# [Requirement]
Among the lines below, list those containing the string "kind".

## BEGIN

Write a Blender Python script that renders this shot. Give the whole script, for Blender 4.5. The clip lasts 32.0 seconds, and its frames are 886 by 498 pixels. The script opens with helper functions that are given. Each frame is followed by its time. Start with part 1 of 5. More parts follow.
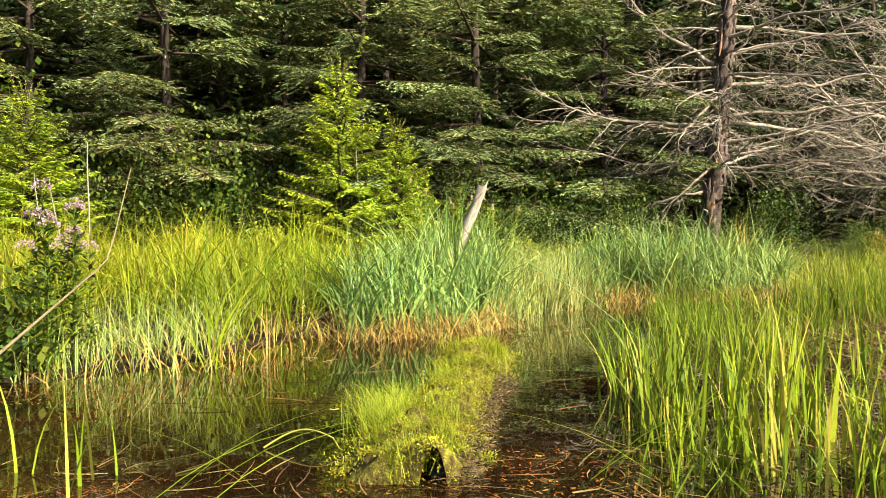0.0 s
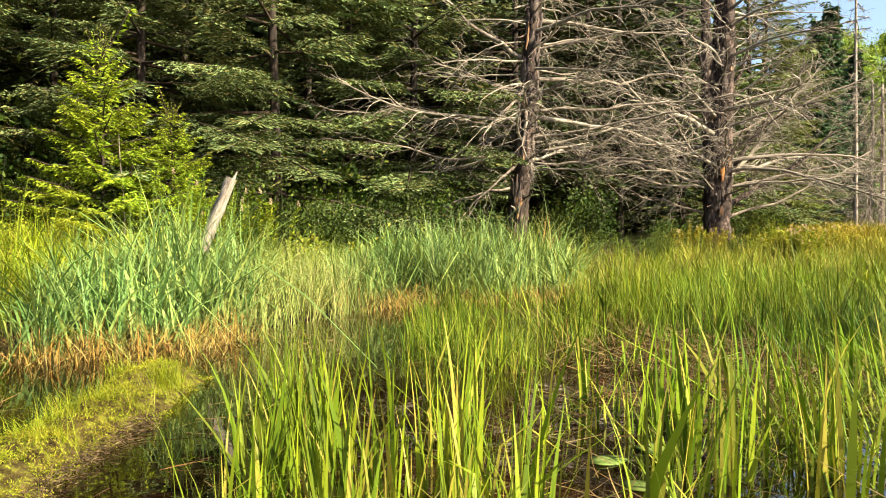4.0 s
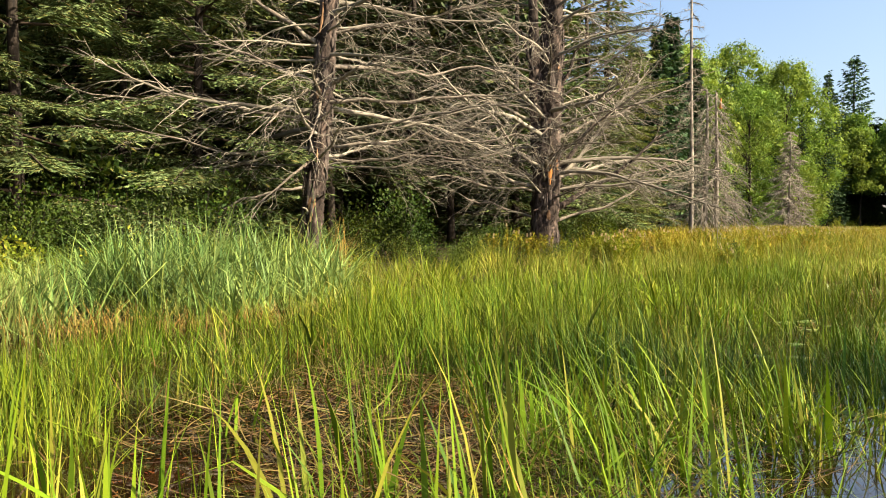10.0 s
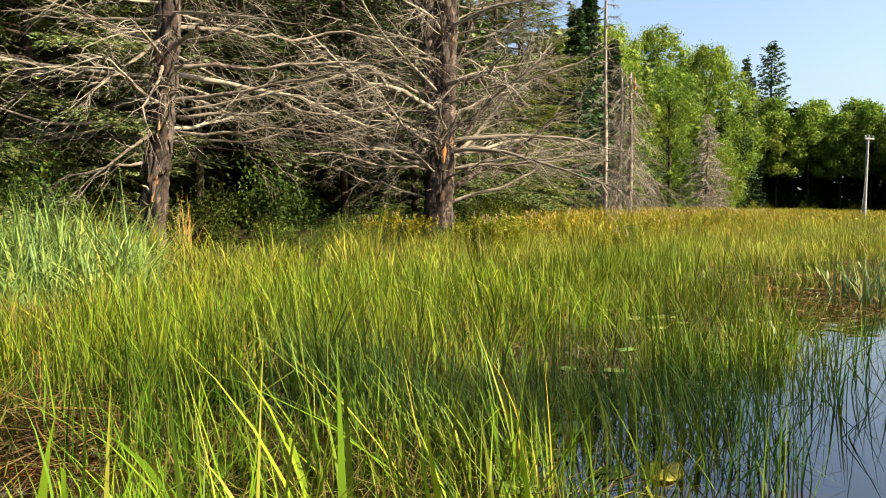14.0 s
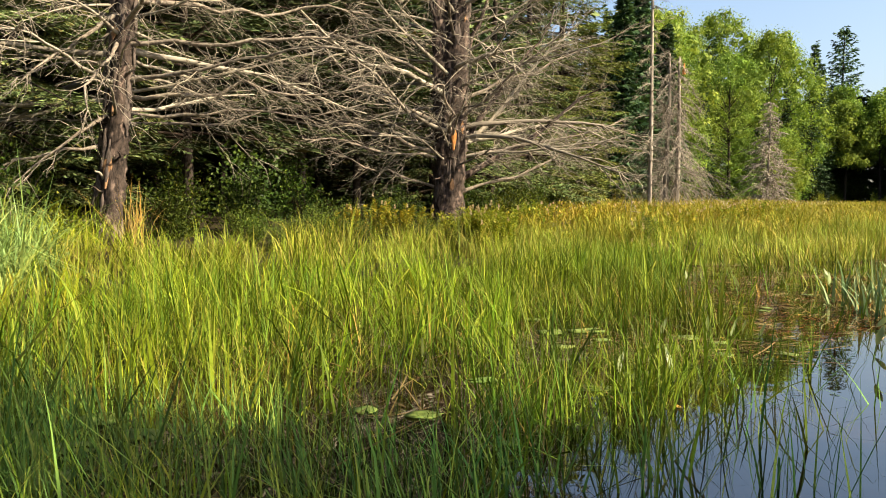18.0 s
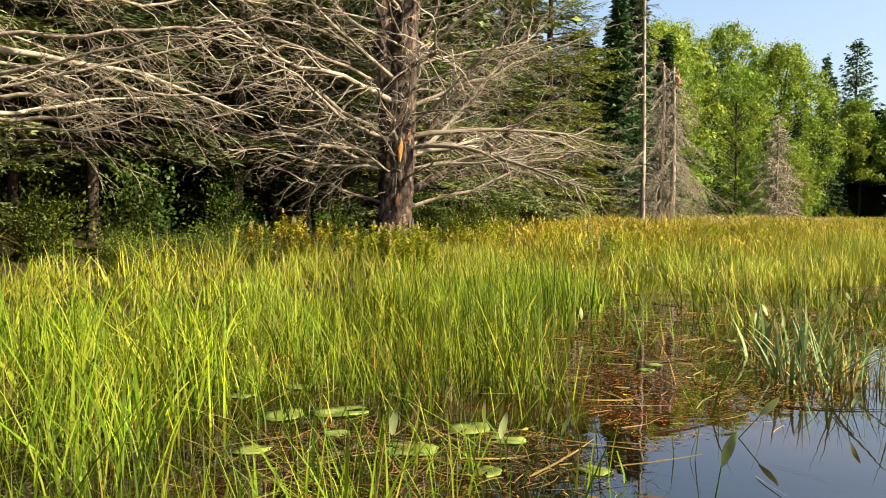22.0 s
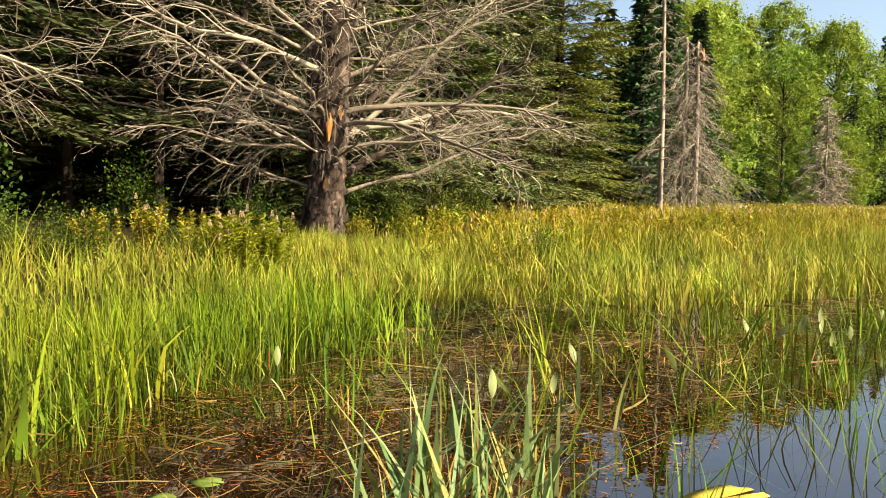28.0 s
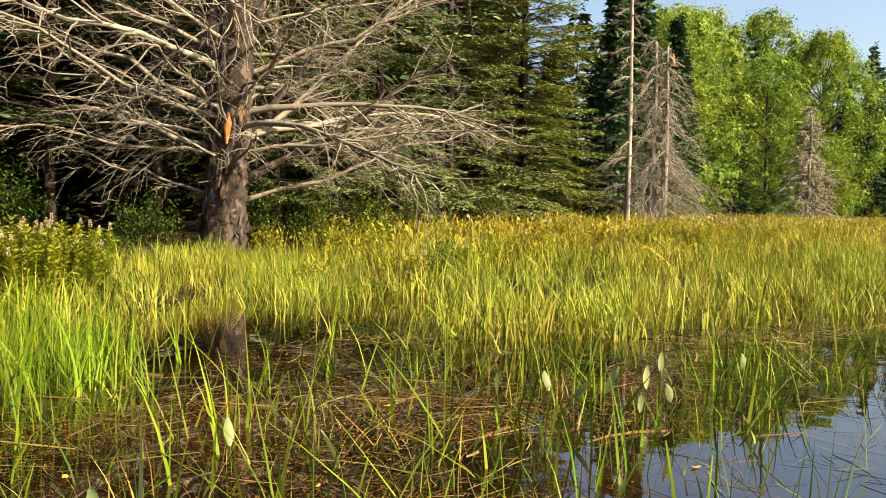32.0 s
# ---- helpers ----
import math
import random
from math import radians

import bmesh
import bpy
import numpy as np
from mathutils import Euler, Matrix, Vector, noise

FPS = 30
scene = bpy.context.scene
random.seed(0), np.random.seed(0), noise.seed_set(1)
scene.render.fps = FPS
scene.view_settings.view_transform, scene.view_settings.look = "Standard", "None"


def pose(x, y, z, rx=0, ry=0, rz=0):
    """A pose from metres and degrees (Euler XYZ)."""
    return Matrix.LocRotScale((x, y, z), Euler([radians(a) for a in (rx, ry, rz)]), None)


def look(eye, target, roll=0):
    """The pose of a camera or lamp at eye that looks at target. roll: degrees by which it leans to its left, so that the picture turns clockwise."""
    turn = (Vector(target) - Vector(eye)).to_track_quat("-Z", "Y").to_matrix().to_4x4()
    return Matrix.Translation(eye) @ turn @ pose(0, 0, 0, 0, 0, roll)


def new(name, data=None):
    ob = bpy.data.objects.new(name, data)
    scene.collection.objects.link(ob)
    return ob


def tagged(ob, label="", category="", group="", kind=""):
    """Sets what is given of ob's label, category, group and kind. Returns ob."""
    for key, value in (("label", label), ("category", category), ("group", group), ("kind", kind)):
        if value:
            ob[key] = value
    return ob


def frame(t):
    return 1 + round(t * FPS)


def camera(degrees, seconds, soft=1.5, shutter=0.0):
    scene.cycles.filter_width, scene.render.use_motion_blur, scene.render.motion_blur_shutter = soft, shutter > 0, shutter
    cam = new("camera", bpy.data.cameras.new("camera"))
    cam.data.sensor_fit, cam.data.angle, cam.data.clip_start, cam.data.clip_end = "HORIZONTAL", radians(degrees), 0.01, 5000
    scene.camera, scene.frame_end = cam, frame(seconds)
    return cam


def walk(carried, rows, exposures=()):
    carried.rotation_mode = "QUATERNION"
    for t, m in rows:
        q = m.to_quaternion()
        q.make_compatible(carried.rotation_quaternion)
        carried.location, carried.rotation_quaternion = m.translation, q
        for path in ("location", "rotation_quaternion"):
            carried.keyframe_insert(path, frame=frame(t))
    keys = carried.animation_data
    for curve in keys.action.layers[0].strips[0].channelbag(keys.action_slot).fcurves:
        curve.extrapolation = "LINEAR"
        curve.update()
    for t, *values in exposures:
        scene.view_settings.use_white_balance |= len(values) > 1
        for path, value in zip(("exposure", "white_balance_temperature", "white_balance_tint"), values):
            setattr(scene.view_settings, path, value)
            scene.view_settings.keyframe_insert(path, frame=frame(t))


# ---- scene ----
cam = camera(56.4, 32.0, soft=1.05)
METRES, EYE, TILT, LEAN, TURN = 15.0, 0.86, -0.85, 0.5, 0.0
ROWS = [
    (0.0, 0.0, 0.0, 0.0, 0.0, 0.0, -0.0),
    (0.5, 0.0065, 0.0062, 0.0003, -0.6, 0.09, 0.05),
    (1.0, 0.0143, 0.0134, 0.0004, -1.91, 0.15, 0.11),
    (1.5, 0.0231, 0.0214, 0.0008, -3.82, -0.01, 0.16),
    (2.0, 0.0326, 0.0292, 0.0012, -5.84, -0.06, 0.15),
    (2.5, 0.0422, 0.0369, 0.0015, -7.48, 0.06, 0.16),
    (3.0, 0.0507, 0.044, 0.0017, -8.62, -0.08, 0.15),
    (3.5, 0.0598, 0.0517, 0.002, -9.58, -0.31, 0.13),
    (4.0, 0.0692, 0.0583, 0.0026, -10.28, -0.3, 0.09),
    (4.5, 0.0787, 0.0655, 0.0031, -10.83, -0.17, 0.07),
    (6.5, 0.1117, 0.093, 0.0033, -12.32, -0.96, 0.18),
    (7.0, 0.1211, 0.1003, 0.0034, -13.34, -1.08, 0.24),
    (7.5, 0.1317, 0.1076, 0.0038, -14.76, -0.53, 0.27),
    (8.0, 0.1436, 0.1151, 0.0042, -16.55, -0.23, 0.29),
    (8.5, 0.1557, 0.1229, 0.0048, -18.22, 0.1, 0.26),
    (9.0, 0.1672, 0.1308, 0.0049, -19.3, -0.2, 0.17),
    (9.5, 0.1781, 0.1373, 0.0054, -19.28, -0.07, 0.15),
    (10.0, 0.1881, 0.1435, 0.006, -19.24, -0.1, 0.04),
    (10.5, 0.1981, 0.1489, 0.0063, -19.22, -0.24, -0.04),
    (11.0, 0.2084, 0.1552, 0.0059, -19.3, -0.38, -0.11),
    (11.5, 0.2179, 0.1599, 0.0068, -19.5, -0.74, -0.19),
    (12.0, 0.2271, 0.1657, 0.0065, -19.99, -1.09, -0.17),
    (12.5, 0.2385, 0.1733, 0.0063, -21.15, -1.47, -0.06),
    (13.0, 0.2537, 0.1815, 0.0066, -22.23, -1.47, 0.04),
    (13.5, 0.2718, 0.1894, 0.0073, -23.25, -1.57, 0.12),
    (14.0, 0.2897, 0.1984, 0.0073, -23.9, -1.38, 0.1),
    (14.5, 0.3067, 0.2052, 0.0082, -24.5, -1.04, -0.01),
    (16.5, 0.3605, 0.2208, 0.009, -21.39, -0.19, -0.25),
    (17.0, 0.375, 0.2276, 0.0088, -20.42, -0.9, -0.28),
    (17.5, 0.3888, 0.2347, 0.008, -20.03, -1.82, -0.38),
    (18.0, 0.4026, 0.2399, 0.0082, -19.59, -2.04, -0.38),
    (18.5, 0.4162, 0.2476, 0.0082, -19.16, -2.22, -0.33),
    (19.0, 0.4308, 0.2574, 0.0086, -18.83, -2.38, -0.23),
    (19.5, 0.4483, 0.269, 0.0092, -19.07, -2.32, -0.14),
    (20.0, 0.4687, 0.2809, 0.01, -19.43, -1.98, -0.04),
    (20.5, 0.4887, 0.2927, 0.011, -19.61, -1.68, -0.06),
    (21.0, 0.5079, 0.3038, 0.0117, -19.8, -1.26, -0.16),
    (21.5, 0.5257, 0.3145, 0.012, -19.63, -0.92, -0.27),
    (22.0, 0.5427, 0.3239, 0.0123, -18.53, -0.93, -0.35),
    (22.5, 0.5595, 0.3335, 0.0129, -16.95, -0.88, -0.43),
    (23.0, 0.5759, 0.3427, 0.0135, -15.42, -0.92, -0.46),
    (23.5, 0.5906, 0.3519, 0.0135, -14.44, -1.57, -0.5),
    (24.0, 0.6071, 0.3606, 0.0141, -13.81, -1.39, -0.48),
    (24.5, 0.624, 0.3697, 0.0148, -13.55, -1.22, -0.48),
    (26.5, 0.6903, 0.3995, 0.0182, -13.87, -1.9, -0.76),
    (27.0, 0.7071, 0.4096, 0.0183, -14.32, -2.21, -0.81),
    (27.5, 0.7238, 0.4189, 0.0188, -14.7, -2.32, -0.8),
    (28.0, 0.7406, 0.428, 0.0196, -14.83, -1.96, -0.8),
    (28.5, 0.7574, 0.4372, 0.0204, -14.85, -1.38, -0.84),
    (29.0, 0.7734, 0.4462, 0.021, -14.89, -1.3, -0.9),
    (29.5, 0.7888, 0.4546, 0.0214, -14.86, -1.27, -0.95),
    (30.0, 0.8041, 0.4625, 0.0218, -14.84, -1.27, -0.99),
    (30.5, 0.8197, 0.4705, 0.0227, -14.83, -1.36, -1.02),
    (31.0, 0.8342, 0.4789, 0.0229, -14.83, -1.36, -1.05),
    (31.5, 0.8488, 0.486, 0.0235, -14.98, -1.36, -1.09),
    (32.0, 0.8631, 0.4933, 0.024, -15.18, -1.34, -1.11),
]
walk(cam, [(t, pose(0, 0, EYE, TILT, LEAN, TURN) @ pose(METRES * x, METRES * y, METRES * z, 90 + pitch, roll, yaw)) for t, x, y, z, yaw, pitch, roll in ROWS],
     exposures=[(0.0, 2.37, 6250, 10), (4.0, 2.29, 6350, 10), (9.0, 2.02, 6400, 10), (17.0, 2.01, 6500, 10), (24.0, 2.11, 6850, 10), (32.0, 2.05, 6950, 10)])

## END

# [Result of the exercise]
def tagged(ob, label="", category="", group="", kind=""):
    """Sets what is given of ob's label, category, group and kind. Returns ob."""
    for key, value in (("label", label), ("category", category), ("group", group), ("kind", kind)):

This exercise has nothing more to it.